An experimental therapeutics framework encourages adoption of sample enrichment strategies to constrain the profound heterogeneity of DSM-defined conditions, with the aim of enhancing signal detection. Could the sample be enriched for depressed individuals with clear-cut abnormalities in fMRI measures at baseline? A priori participant selection based on fMRI is challenging and costly, given a high proportion of expected screen failures and uncertain thresholds for demonstrating pathology. Indeed, recent large prospective biomarker-focused pharmacotherapy studies in patients with major depression did not select participants on the basis of fMRI signatures but rather on clinical diagnosis (22, 23). The study might have restricted enrollment to postmenopausal women with low serum and free testosterone levels and associated symptoms (e.g., low libido, fatigue) and to women with more severe depressive symptoms and treatment resistance.

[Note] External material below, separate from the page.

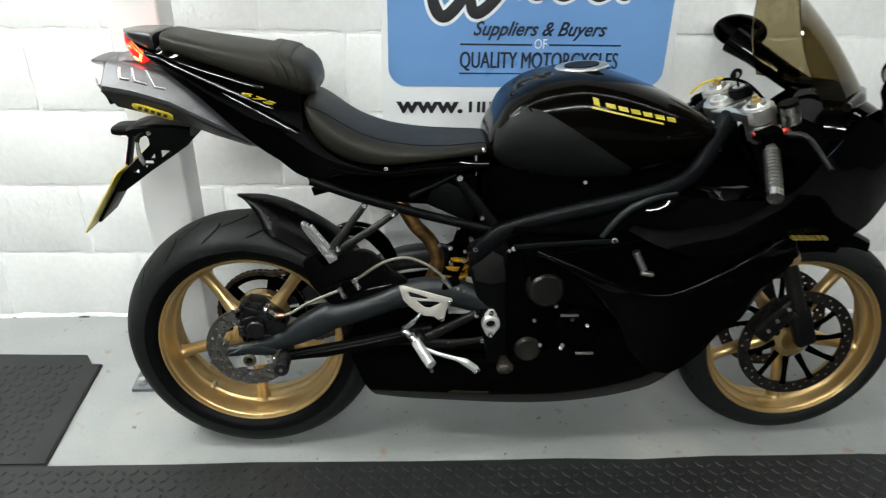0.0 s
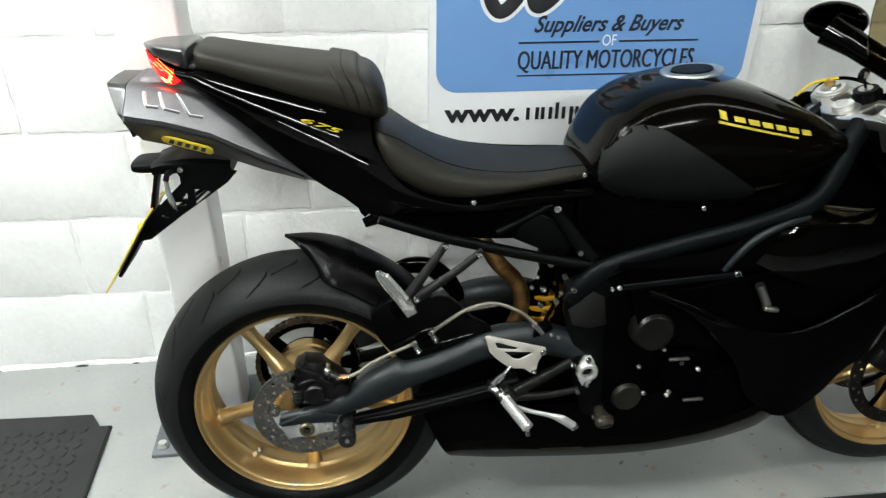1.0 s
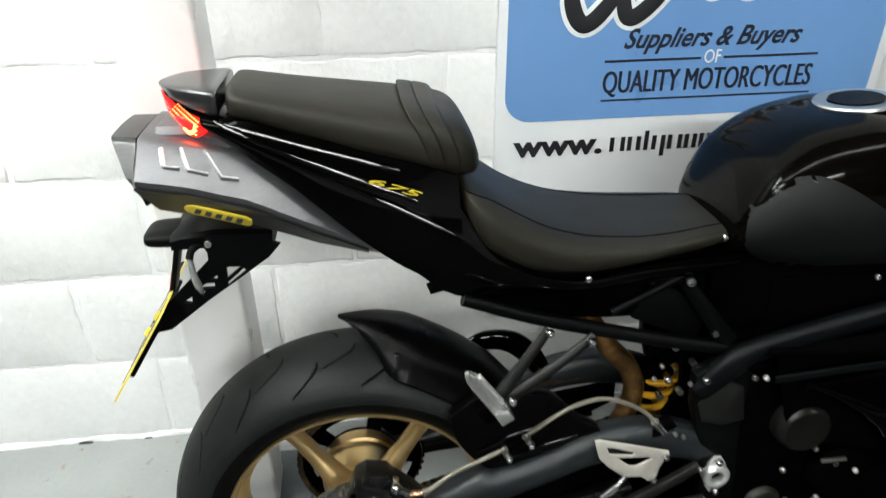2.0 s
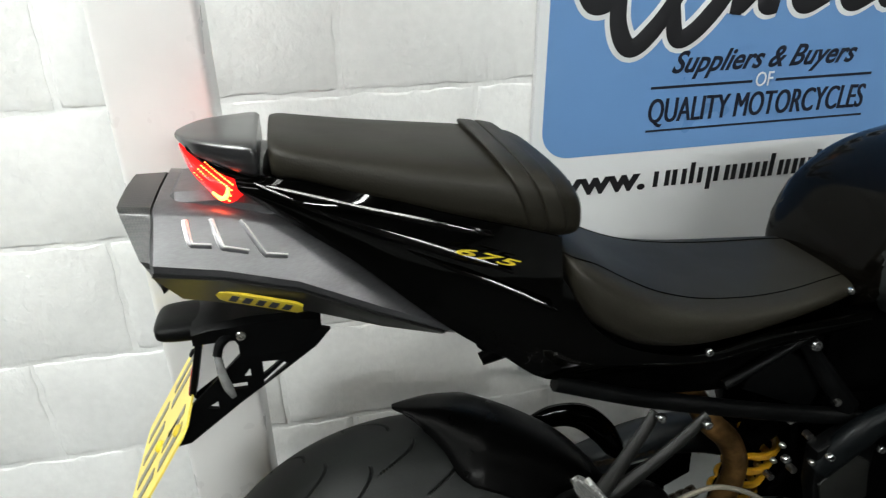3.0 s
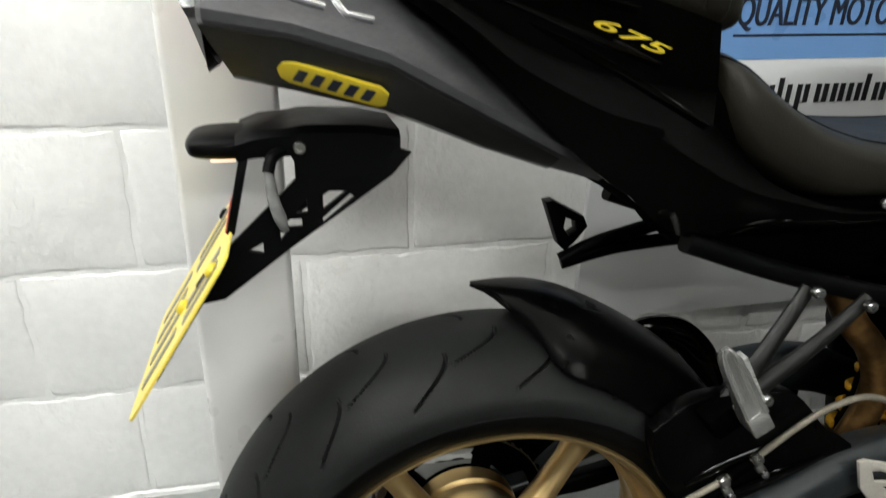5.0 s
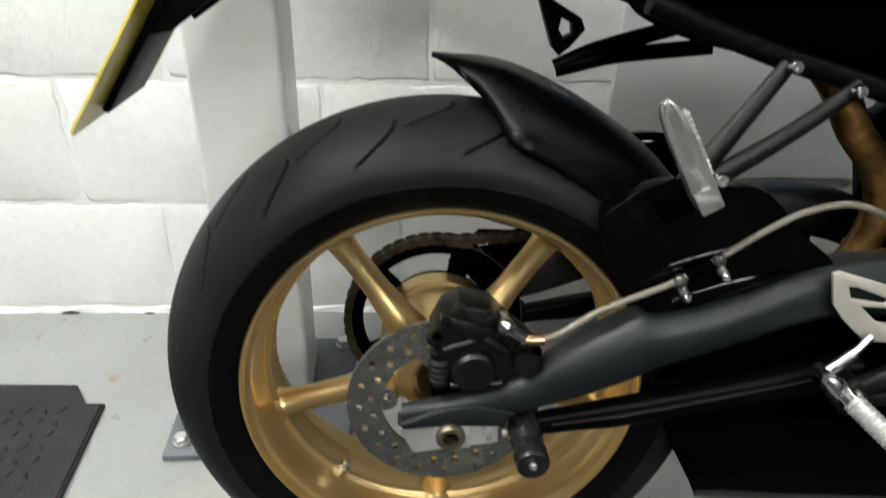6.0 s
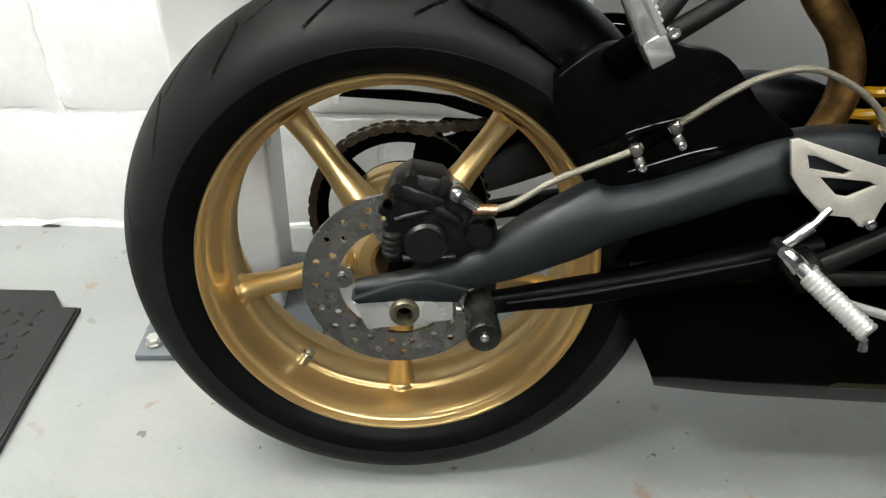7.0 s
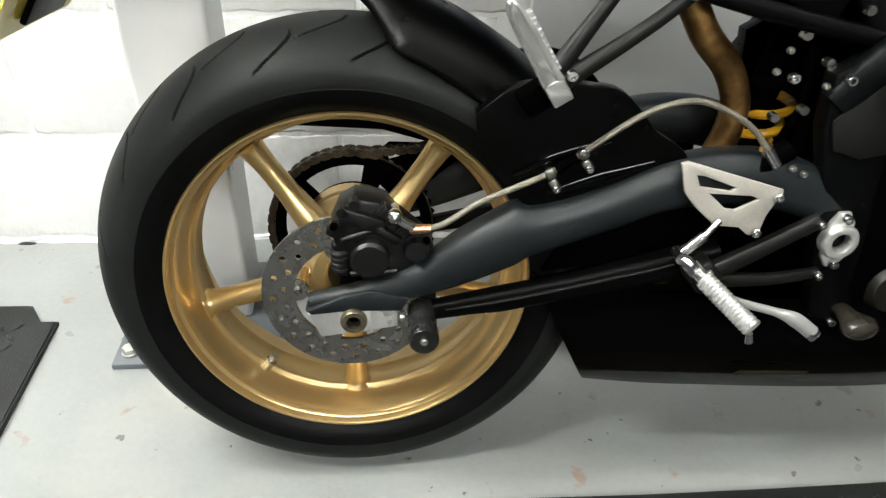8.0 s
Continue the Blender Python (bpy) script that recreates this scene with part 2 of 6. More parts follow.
def loft(bm, rings, closed=True, caps=True):
    rows = [[bm.verts.new(p) for p in r] for r in rings]
    n = len(rows[0])
    for a, b in zip(rows, rows[1:]):
        for i in range(n if closed else n - 1):
            j = (i + 1) % n
            bm.faces.new((a[i], a[j], b[j], b[i]))
    if caps and closed:
        bm.faces.new(rows[0])
        bm.faces.new(rows[-1])
    return bm


def smooth_line(pts, steps=6):
    """A Catmull-Rom line through the points."""
    p = [Vector(q) for q in pts]
    p = [p[0] * 2 - p[1]] + p + [p[-1] * 2 - p[-2]]
    out = []
    for i in range(1, len(p) - 2):
        for k in range(steps):
            t = k / steps
            a, b, c, d = p[i - 1], p[i], p[i + 1], p[i + 2]
            out.append(0.5 * ((2 * b) + (c - a) * t + (2 * a - 5 * b + 4 * c - d) * t * t + (3 * b - a - 3 * c + d) * t ** 3))
    out.append(p[-2])
    return out


def tube(bm, pts, r, n=12, steps=6, flat=1.0, up=(0, 1, 0), power=2.0, straight=False):
    """A tube along the points; r may be a list, one for each point; flat scales it along up."""
    line = [Vector(q) for q in pts] if straight else smooth_line(pts, steps)
    rings = []
    m = len(line)
    for i, c in enumerate(line):
        t = (line[min(i + 1, m - 1)] - line[max(i - 1, 0)]).normalized()
        u = Vector(up) - t * Vector(up).dot(t)
        u.normalize()
        w = t.cross(u)
        if isinstance(r, (int, float)):
            rad = r
        else:
            f = i / (m - 1) * (len(r) - 1)
            k = min(int(f), len(r) - 2)
            rad = r[k] + (r[k + 1] - r[k]) * (f - k)
        ring = []
        for k in range(n):
            a = 2 * math.pi * k / n
            ca, sa = math.cos(a), math.sin(a)
            ca = math.copysign(abs(ca) ** (2 / power), ca)
            sa = math.copysign(abs(sa) ** (2 / power), sa)
            ring.append(c + u * (rad * flat * ca) + w * (rad * sa))
        rings.append(ring)
    return loft(bm, rings)


def lathe(bm, profile, centre, n=64, closed_profile=True):
    """Turns the profile of (radius, y) round the y axis through centre."""
    rings = []
    for i in range(n):
        a = 2 * math.pi * i / n
        rings.append([(centre[0] + r * math.cos(a), centre[1] + y, centre[2] + r * math.sin(a)) for r, y in profile])
    rows = [[bm.verts.new(p) for p in r] for r in rings]
    m = len(profile)
    for i in range(n):
        a, b = rows[i], rows[(i + 1) % n]
        for k in range(m if closed_profile else m - 1):
            j = (k + 1) % m
            bm.faces.new((a[k], a[j], b[j], b[k]))
    return bm


def rod(bm, a, b, r, n=14, r2=None):
    return tube(bm, [a, b], [r, r if r2 is None else r2], n=n, straight=True, up=(0.31, 0.2, 0.93) if abs((Vector(b) - Vector(a)).normalized().y) > 0.7 else (0, 1, 0))


def slab(bm, outline, y0, y1, holes=(), bevel=0.0):
    """A flat plate with that outline in x and z, between y0 and y1, with holes through it."""
    edges = []
    for loop in (outline, *holes):
        vs = [bm.verts.new((x, y0, z)) for x, z in loop]
        for i in range(len(vs)):
            edges.append(bm.edges.new((vs[i], vs[(i + 1) % len(vs)])))
    r = bmesh.ops.triangle_fill(bm, edges=edges, use_beauty=True, use_dissolve=False)
    faces = [g for g in r["geom"] if isinstance(g, bmesh.types.BMFace)]
    ex = bmesh.ops.extrude_face_region(bm, geom=faces)
    moved = [g for g in ex["geom"] if isinstance(g, bmesh.types.BMVert)]
    for v in moved:
        v.co.y = y1
    if bevel:
        rim = [e for e in bm.edges if len(e.link_faces) == 2 and e.calc_face_angle(0) > 1.0]
        bmesh.ops.bevel(bm, geom=rim, offset=bevel, segments=2, affect="EDGES", profile=0.5, clamp_overlap=True)
    return bm


def resample(pts, n, smooth=True):
    line = [Vector((p[0], 0, p[1])) for p in pts]
    if smooth and len(line) > 2:
        line = smooth_line(line, 8)
    d = [0.0]
    for a, b in zip(line, line[1:]):
        d.append(d[-1] + (b - a).length)
    out = []
    for i in range(n):
        s = d[-1] * i / (n - 1)
        k = max(j for j in range(len(d)) if d[j] <= s + 1e-9)
        k = min(k, len(line) - 2)
        f = (s - d[k]) / max(d[k + 1] - d[k], 1e-9)
        out.append(line[k].lerp(line[k + 1], min(f, 1)))
    return out


def skin(bm, top, bottom, ytop, ybot, bulge=0.01, thick=0.004, n=22, m=8, side=-1, crease=None):
    """A curved panel between two edges; ytop and ybot are half widths, lists allowed; side -1 is the right of the machine."""
    a, b = resample(top, n), resample(bottom, n)

    def pick(v, f):
        if isinstance(v, (int, float)):
            return v
        f *= len(v) - 1
        k = min(int(f), len(v) - 2)
        return v[k] + (v[k + 1] - v[k]) * (f - k)

    outer, inner = [], []
    for i in range(n):
        f = i / (n - 1)
        ro, ri = [], []
        for k in range(m + 1):
            g = k / m
            p = a[i].lerp(b[i], g)
            y = pick(ytop, f) * (1 - g) + pick(ybot, f) * g + bulge * math.sin(math.pi * g)
            ro.append(Vector((p.x, side * y, p.z)))
            ri.append(Vector((p.x, side * (y - thick), p.z)))
        outer.append(ro)
        inner.append(ri)
    rings = [o + i[::-1] for o, i in zip(outer, inner)]
    return loft(bm, rings)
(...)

In sum, this first randomized placebo-controlled trial of adjunctive low-dose testosterone in women with antidepressant-resistant major depression failed to show benefit, owing to a very high placebo effect. Given testosterone’s favorable safety and tolerability and replicated evidence of improvement in depressive symptoms (albeit in the context of a failed study), further clinical trials in specific subgroups of women should be considered. The findings call for renewed efforts to investigate sex differences in the pathophysiology and treatment of depression (24) and to further refine sex-specific antidepressant therapies. This report also highlights the imperative to develop and implement clinical trial methods for depression studies that maximize efficiency and informativeness (25).